Asiana crash: People 'fell out' back of plane in horrifying scenes, crash survivor says
SAN FRANCISCO, United States (AFP) - A survivor of the San Francisco plane crash on Saturday described the terrifying moments as the Boeing 777 smashed into the ground at the international airport, flinging flight attendants out the back as the tail broke off.
"Right when it appeared to coast for the landing, ... (he) sped up, like the pilot knew he was short," Elliott Stone told CNN.
"And then the back end just hit, and flies up in the air, and everybody's head goes up to the ceiling. And then it just kind of drifts for a little bit, for a good 300 yards and then tips over. Fire starts," he explained.
He said he was able to evacuate safely, sitting in the middle of the plane, but the flight attendants sitting in the back "got hammered - because we landed short.
"And then they all fell out - and it was just the most terrible thing I've seen," Stone said.
He said around 20 minutes after the crash, he and fellow passengers noticed "another five bodies like 457m away that nobody saw," adding they alerted emergency workers, but were frustrated at the response.
"We were yelling at people, yelling at firefighters. Get over here. They were just lagging hard. I don't know." Witnesses on the ground also described watching the Boeing 777 smash hard into the ground.
"We saw it hit, the tail broke off almost immediately upon hitting what appeared to be the end of the runway. It kind of did a bellyflop landing," Jennifer Sorgen told CNN.
"There wasn't a huge explosion of fire, but this was definitely fire, lots of smoke." An airplane mechanic who witnessed the crash from the airfield also saw the smoke.
"It landed straight, then went to the side and then all you saw was smoke coming off it," Adrian John Mirabueno told the San Francisco Chronicle. "I was scared for the families, and to tell the truth I've never seen anything like it." Another onlooker said he did see any fire before the plane hit the runway.
"You heard a pop and you immediately saw a large, brief fireball that came from underneath the aircraft," Anthony Castorani, who saw the flight land from a nearby hotel, told CNN.
Others clarified the plane went into a flat spin around on the ground, as opposed to flipping over.
Helicopter footage showed a trail of debris and blackened pavement starting from the seawall at the very edge of the runway to where the plane finally came to rest in the dirt between the runway and a taxiway.
Amateur pictures and videos of the wreckage were immediately circulating on social media sites, including one from David Eun, a tech executive, who said he survived the crash.

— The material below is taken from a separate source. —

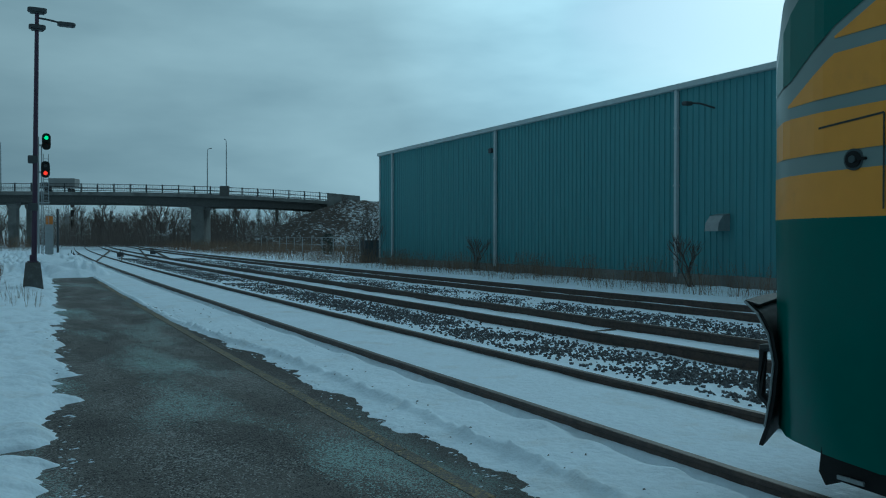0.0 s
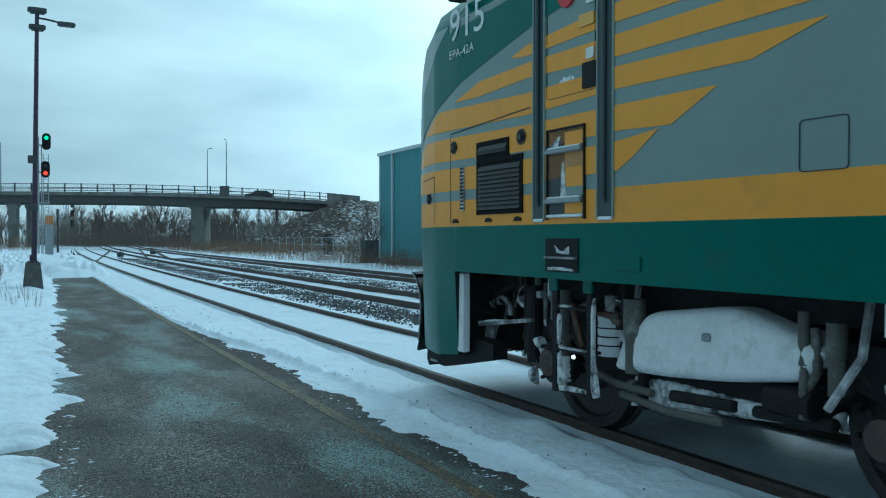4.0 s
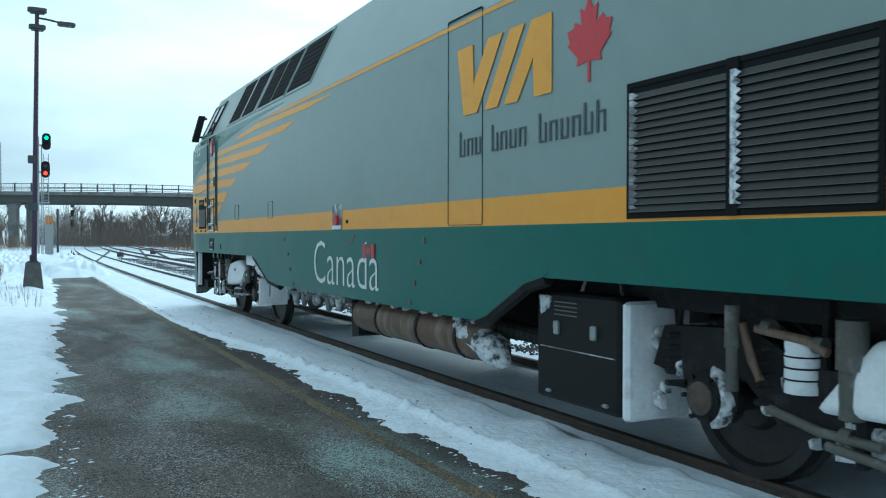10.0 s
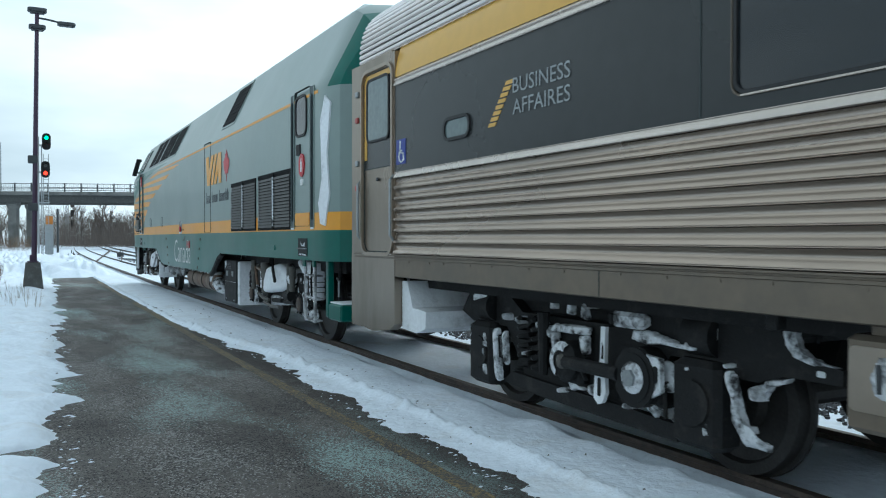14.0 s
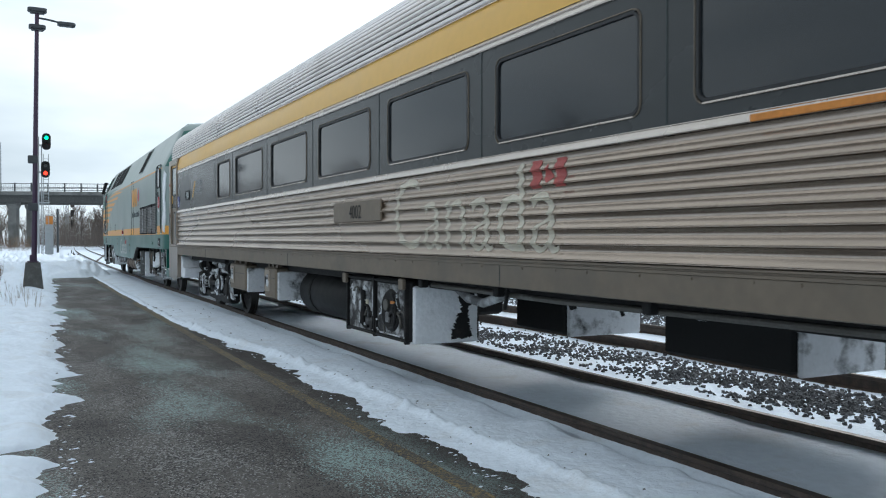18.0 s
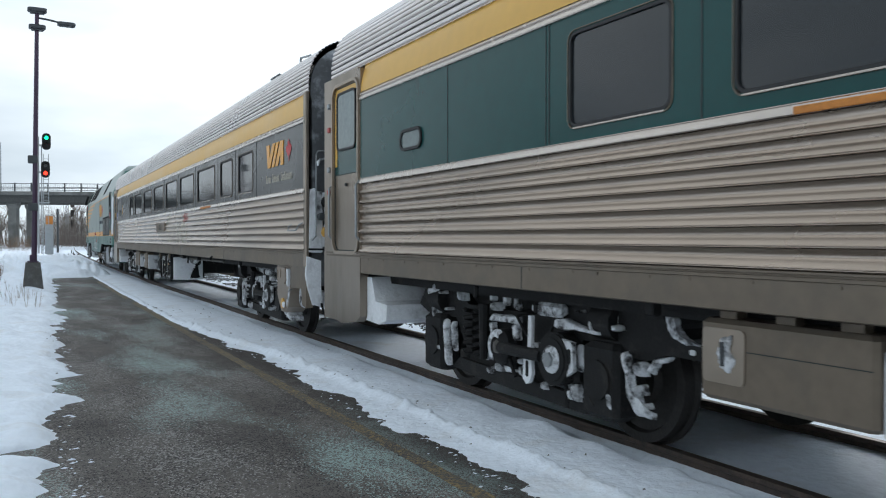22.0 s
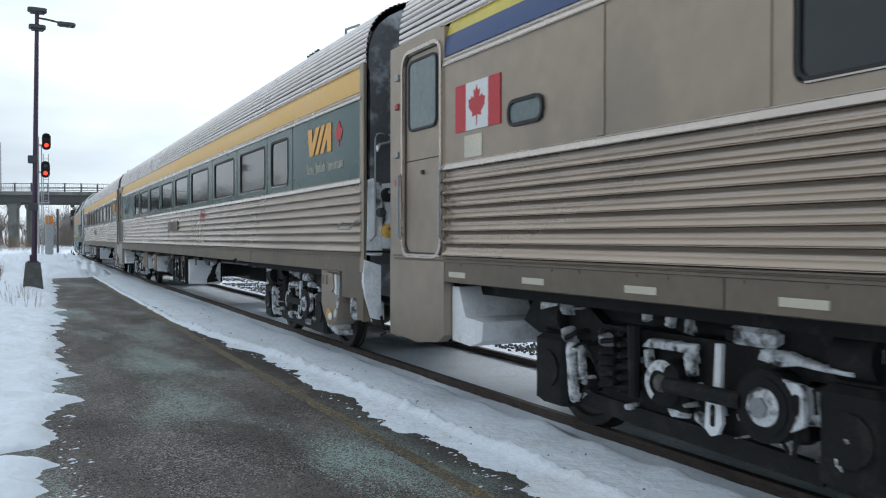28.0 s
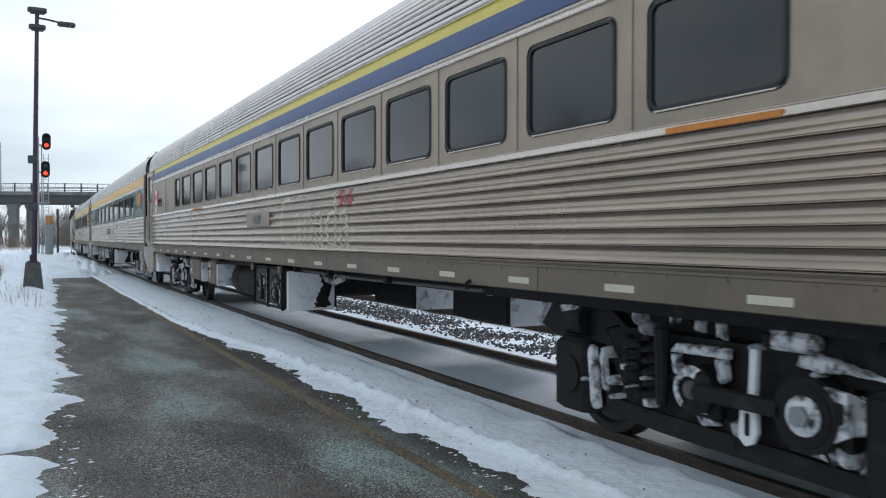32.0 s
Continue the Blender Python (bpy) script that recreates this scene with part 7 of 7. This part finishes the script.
                for y0_, y1_, z0_, z1_ in ed[:1 + k]:
                    Solid().use(RIME).box(xa - 0.03, xa - 0.006, y0_, y1_, z0_, z1_, 0.004).made("frost_edge", pn, "frost along the frame")
                if k:
                    fan = [(0.23 * math.cos(i * 0.314), 0.22 * math.sin(i * 0.314)) for i in range(20)]
                    fh = Solid().use(UNDER)
                    fh.loft([[(xa - 0.008, yc + u, zc + v) for u, v in fan], [(xa - 0.03, yc + u * 0.92, zc + v * 0.92) for u, v in fan], [(xa - 0.014, yc + u * 0.7, zc + v * 0.7) for u, v in fan]])
                    fh = fh.made("fan_housing", pn, "dark round fan housing", smooth=40)
                    Solid().use(DAMPER).tube([(xa - 0.02, yc + 0.1, zc + 0.05), (xa - 0.035, yc + 0.1, zc + 0.05)], 0.06, 12).made("motor", fh, "grimy round motor")
                    Solid().use(ORANGE if business else DAMPER).box(xa - 0.037, xa - 0.02, yc - 0.12, yc - 0.03, zc + 0.07, zc + 0.1, 0.004).made("label_plate", fh, "small label")
                    Solid().use(UNDER_GREY).box(xa - 0.034, xa - 0.01, yc + 0.02, yc + 0.11, zc - 0.13, zc - 0.02, 0.02).made("frosted_box", fh, "small frosted box")
                    Solid().use(UNDER).tube([(xa - 0.03, yc - 0.14, zc + 0.08), (xa - 0.035, yc - 0.16, zc - 0.05), (xa - 0.03, yc - 0.1, zc - 0.17), (xa - 0.03, yc + 0.02, zc - 0.19)], 0.014, 7).made("pipe", fh, "thin dark pipe", smooth=50)
                else:
                    Solid().use(UNDER_GREY).tube([(xa + 0.06, yc + 0.02, zc - hz * 0.8), (xa + 0.06, yc + 0.02, zc + hz * 0.5)], 0.09, 14).made("drum", pn, "grey frosted upright drum", smooth=40)
                    Solid().use(RIME).tube([(xa - 0.025, yc - 0.1, zc + hz * 0.1), (xa - 0.03, yc - 0.11, zc + hz * 0.7), (xa - 0.03, yc - 0.16, zc + hz * 0.85), (xa - 0.03, yc - 0.2, zc + hz * 0.7)], 0.02, 7).made("bent_pipe", pn, "frosted elbow pipe", smooth=60)
                    if not old:
                        rime([(yc + 0.3, zc + 0.02), (yc + 0.2, zc - 0.02), (yc + 0.17, zc + 0.1), (yc + 0.12, zc + 0.2), (yc + 0.3, zc + 0.22)], xa - 0.006, xa - 0.014, pn, rnd, "sheet of frost on the panel", ragged=0.014)
                    Solid().use(UNDER).tube([(xa - 0.03, yc - 0.1, zc + 0.2), (xa - 0.03, yc - 0.12, zc), (xa - 0.03, yc - 0.08, zc - 0.2)], 0.03, 8).made("pipe", pn, "dark upright pipe", smooth=50)
                    Solid().use(TAPE).box(xa - 0.03, xa - 0.008, yc - 0.22, yc - 0.17, zc + 0.02, zc + 0.07, 0.006).made("label_plate", pn, "small pale label")
    Solid().use(UNDER_GREY).tube([(-1.0, HL - 13.95, 1.0), (-1.0, HL - 14.2, 0.9), (-0.98, HL - 14.45, 0.87), (-0.95, HL - 14.7, 0.94), (-0.9, HL - 15.0, 1.04)], 0.045, 9).made("duct_hose", c, "ribbed frosted hose under the floor", smooth=50)
    for f_ in (5.6, 14.0, 15.4, 17.2):
        Solid().use(UNDER).box(-1.42, -1.34, HL - f_ - 0.04, HL - f_ + 0.04, 1.0, 1.1, 0.01).made("sill_bracket", c, "steel bracket below the sill")
    pp = Solid().use(UNDER)
    for k in range(22):
        y, x = rnd.uniform(-HL + 1, HL - 2), -rnd.uniform(0.5, 1.36)
        pp.tube([(x, y, 1.06), (x, y + rnd.uniform(-0.1, 0.1), rnd.uniform(0.86, 0.98))], rnd.uniform(0.012, 0.03), 5)
    pp.box(-1.2, 1.2, -HL + 0.1, HL - 1.2, 0.98, 1.08)
    pp.made("underframe", c, "dark underframe with pipes")
    E = -HL
    rl = Solid().use(SILL_STEEL).prism([(E + 0.64, 1.1), (E + 0.63, 0.8), (E + 0.18, 0.81), (E + 0.14, 0.6), (E - 0.03, 0.57), (E - 0.03, 1.1)], "x", -1.4, -1.49)
    rl.made("rear_apron", c, "stepped steel panel behind the last wheels")
    rime([(E + 0.6, 0.62), (E + 0.2, 0.56), (E + 0.2, 0.76), (E + 0.5, 0.79)], -1.15, -1.3, c, rnd, "snow lodged in the gap of the apron")
    cv = Solid().use(STAINLESS_FLAT).prism([(E + 1.57, 1.08), (E + 0.89, 1.08), (E + 0.93, 0.7), (E + 1.02, 0.5), (E + 1.18, 0.42), (E + 1.36, 0.43), (E + 1.5, 0.56), (E + 1.57, 0.66)], "x", -1.15, -1.42)
    cv = cv.made("wheel_cover", c, "dented steel cover beside the last wheels")
    hb = Solid().use(STAINLESS_FLAT).prism([(E + 1.4, 1.06), (E + 1.0, 1.06), (E + 0.96, 0.88), (E + 1.05, 0.83), (E + 1.38, 0.86)], "x", -1.42, -1.475).made("hatch", cv, "raised box with a square hatch")
    outline_ring("hatch_frame", E + 1.2, E + 1.34, 0.92, 1.02, 0.01, 0.01, STAINLESS_FLAT, hb, x=-1.475, depth=0.01)
    Solid().use(SNOW_CAKE).prism([(E + 0.98, 1.05), (E + 0.9, 1.04), (E + 0.92, 0.8), (E + 1.0, 0.84)], "x", -1.4, -1.46).made("snow", hb, "snow along the edge of the hatch")
    Solid().use(COACH_YELLOW).tube([(-1.42, E + 1.26, 0.545), (-1.44, E + 1.26, 0.545)], 0.075, 16).made("cap", cv, "rusty yellow cap")
    Solid().use(SNOW_CAKE).tube([(-1.43, E + 1.2, 0.53), (-1.452, E + 1.2, 0.53)], [0.05, 0.03], 10).made("snow", cv, "dab of snow on the cap")
    rime([(E + 1.08, 0.5), (E + 0.98, 0.62), (E + 0.92, 0.78), (E + 0.96, 0.8), (E + 1.04, 0.66), (E + 1.12, 0.52)], -1.4, -1.432, cv, rnd, ragged=0.012)
    rime([(E + 0.84, 0.5), (E + 0.68, 0.56), (E + 0.66, 0.9), (E + 0.7, 1.07), (E + 0.8, 1.07), (E + 0.78, 0.8), (E + 0.85, 0.6)], -1.2, -1.33, c, rnd, "strip of snow between cover and apron")
    rime([(E + 1.62, 0.3), (E + 1.3, 0.28), (E + 1.4, 0.4), (E + 1.6, 0.42)], -1.1, -1.3, c, rnd, "snow below the wheel cover", ragged=0.02)
    sets = coach_bogie(c, 9.0, rnd, 1) + coach_bogie(c, -8.93, rnd, 1)
    MOVING.append((c, shift, sets))
    return c


C1, C2, C3 = -29.1, -55.0, -80.9
GREY_WINDOWS = ((7.11, 6.13), (5.67, 3.96), (3.44, 1.78), (1.28, -0.39), (-0.89, -2.55), (-3.02, -4.69), (-5.17, -6.88), (-7.42, -8.36), (-8.85, -9.81))
GREEN_WINDOWS = [(7.64, 6.66)] + [(6.18 - 2.17 * k, 4.5 - 2.17 * k) for k in range(4)] + [(-2.46, -4.24), (-4.88, -6.48), (-6.96, -8.52), (-8.9, -9.74)]
OLDER = [(7.78, 7.23)] + [(6.86 - 1.309 * k, 5.88 - 1.309 * k) for k in range(13)]
coach("stainless coach with a charcoal window band and yellow stripe", C1, BAND_GREY, "charcoal painted window band", [(COACH_YELLOW, 3.355)], GREY_WINDOWS, "4002", BLACK, True, False, 11)
coach("stainless coach with a dark green window band and yellow stripe", C2, BAND_GREEN, "dark green painted window band", [(COACH_YELLOW, 3.355)], GREEN_WINDOWS, "4111", BLACK, False, False, 12)
coach("unpainted stainless coach with blue and yellow stripes", C3, STAINLESS_FLAT, "plain stainless window band", [(OLD_BLUE, 3.235), (OLD_YELLOW, 3.355)], OLDER, "4109", LETTER_BLUE, False, True, 13)


# ---- vehicles on the bridge ----
def road_vehicle(name, label, length, height, paint, cabin):
    t = empty(name, label, "car" if length < 6 else "truck")
    b = Solid().use(paint)
    if cabin:
        b.prism([(-length / 2, 0.3), (length / 2, 0.3), (length / 2, 0.75), (length * 0.28, 0.88), (length * 0.12, height), (-length * 0.3, height), (-length * 0.46, 0.9), (-length / 2, 0.85)], "y", -0.85, 0.85)
        b = b.made("body", t)
        for s in (-0.86, 0.86):
            Solid().use(GLASS).prism([(length * 0.24, 0.92), (length * 0.1, height - 0.08), (-length * 0.28, height - 0.08), (-length * 0.4, 0.92)], "y", s - 0.01, s + 0.01).made("window", b)
    else:
        b.box(-length / 2, length * 0.25, -1.2, 1.2, 0.9, height, 0.03)
        b.box(length * 0.28, length / 2, -1.15, 1.15, 0.5, height * 0.72, 0.15)
        b = b.made("body", t)
        Solid().use(GLASS).box(length * 0.38, length * 0.47, -1.17, 1.17, height * 0.45, height * 0.66).made("window", b)
    for u in (-length * 0.33, length * 0.33):
        for s in (-0.8, 0.8):
            Solid().use(RUBBER).tube([(u, s - 0.1, 0.32), (u, s + 0.1, 0.32)], 0.32, 14).made("wheel", t)
    return t


TRUCK = road_vehicle("lorry", "grey box lorry crossing the bridge", 5.0, 2.1, HOUSE_WALL, False)
CAR = road_vehicle("car", "dark grey car crossing the bridge", 4.3, 1.35, STEEL_DARK, True)


def motions():
    """The train leaves along its track, its wheels turn, the signal changes and two vehicles cross the bridge."""
    times = [i * 0.5 for i in range(65)]
    for thing, shift, sets in MOVING:
        rows = []
        for t in times:
            y, h = travel(t) + shift, 9.0 if shift < -20 else 6.5
            rows.append((t, pose(TRACK_X + (bend(y + h) + bend(y - h)) / 2, y, 0, 0, 0, -math.degrees(math.atan2(bend(y + h) - bend(y - h), 2 * h)))))
        walk(thing, rows)
        for wheel, r in sets:
            y = wheel.location.y
            rows, t, last = [], 0.0, None
            while t < 32.0:
                rows.append((t, pose(0, y, r, -math.degrees((travel(t) - travel(0)) / r))))
                t += 0.1 if t < 32 else 0.1
                t = round(t, 3)
            rows.append((32.0, pose(0, y, r, -math.degrees((travel(32.0) - travel(0)) / r))))
            walk(wheel, rows)
    turn = lambda a: Matrix.Translation(LENS_COVER_AT) @ pose(0, 0, 0, 0, a, 0)
    walk(LENS_COVER, [(0.0, turn(0)), (SIGNAL_T0, turn(0)), (SIGNAL_T0 + 0.04, turn(60)), (SIGNAL_T0 + 0.08, turn(120)), (SIGNAL_T0 + 0.12, turn(180)), (32.0, turn(180))])
    head = math.degrees(math.atan2(-BD.y, -BD.x))
    for thing, u0, v, lane in ((TRUCK, 9.6, -11.5, 2.8), (CAR, 22.3 + 5.5 * 11.6, -11.6, -2.9)):
        rows = []
        for k in range(33):
            t = 1.0 * k
            u = u0 + v * t
            if thing is CAR and t < 5.5:
                u = 22.3 + 10.8 * (5.5 - t)
            u = max(-56.0, min(86.0, u))
            z = deck_z(u) if u < 50 else max(deck_z(50), bank(u, lane)) if u > 56 else deck_z(50)
            rows.append((t, Matrix.Translation(at_bridge(u, lane, z)) @ pose(0, 0, 0, 0, 0, head)))
        walk(thing, rows)


SIGNAL_T0 = 25.32
motions()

Eun described the immediate aftermath, posting on the Path social media site, "Fire and rescue people all over the place. They're evacuating the injured. Haven't felt this way since 9/11. Trying to help people stay calm.
Deep breaths..." But he soon after posted a more reassuring message, saying "Lots of activity here. Friends, pls don't call right now. I'm fine. Most people are totally calm and trying to let the fire and rescue do their jobs. Just like during 9/11, most people are great and try to be helpful in crisis..."
The plane, Asiana flight 214, was flying from Seoul to San Francisco with 291 passengers and 16 crew members when it hit around 11.30 am local time (2.30am Singapore time).